Other powers like Russia, France, Britain and the rest of Europe mostly endorse the Indian perception on Pakistan’s nourishment to terror groups. While some of them, like the US, may want to keep the Pakistani army effective against the Taliban, they would surely not like their ordnance strewn on Indian territory. Besides, all these countries have an eye on the growing opportunities in the Indian defence market.
China, thus, is likely to be the only supplier to Pakistan that India may not be able to influence. But an effort such as this will again force Beijing to consider if it wants to stand alone with Pakistan on terror.

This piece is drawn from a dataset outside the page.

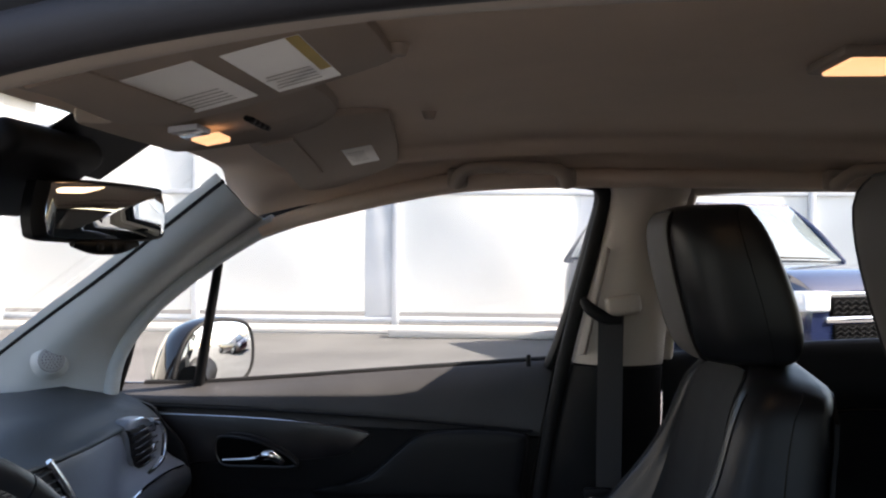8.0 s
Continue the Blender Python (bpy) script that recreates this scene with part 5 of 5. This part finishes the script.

That doesn’t augur well for its great power ambitions. After all, China pulled back from Dokalam because the stakes were much higher in holding a successful Brics (Brazil, Russia, India, China, South Africa) summit.
The almost spontaneous support India has received post-Balakot has demonstrated that today’s world has no time for ‘nuances of terrorism’. It also recognises that Pakistan’s pretence now stands exposed.
The challenge for India is to convince the world that Pakistan cannot be part of any solution because it’s at the heart of the problem, one that has to be addressed collectively. And, in that context, continuous pressure must also be brought on China to reassess its terms of engagement with Pakistan. In short, there’s much to be done beyond Balakot to translate this action into strategic gains, rather than just quarrel over spoils.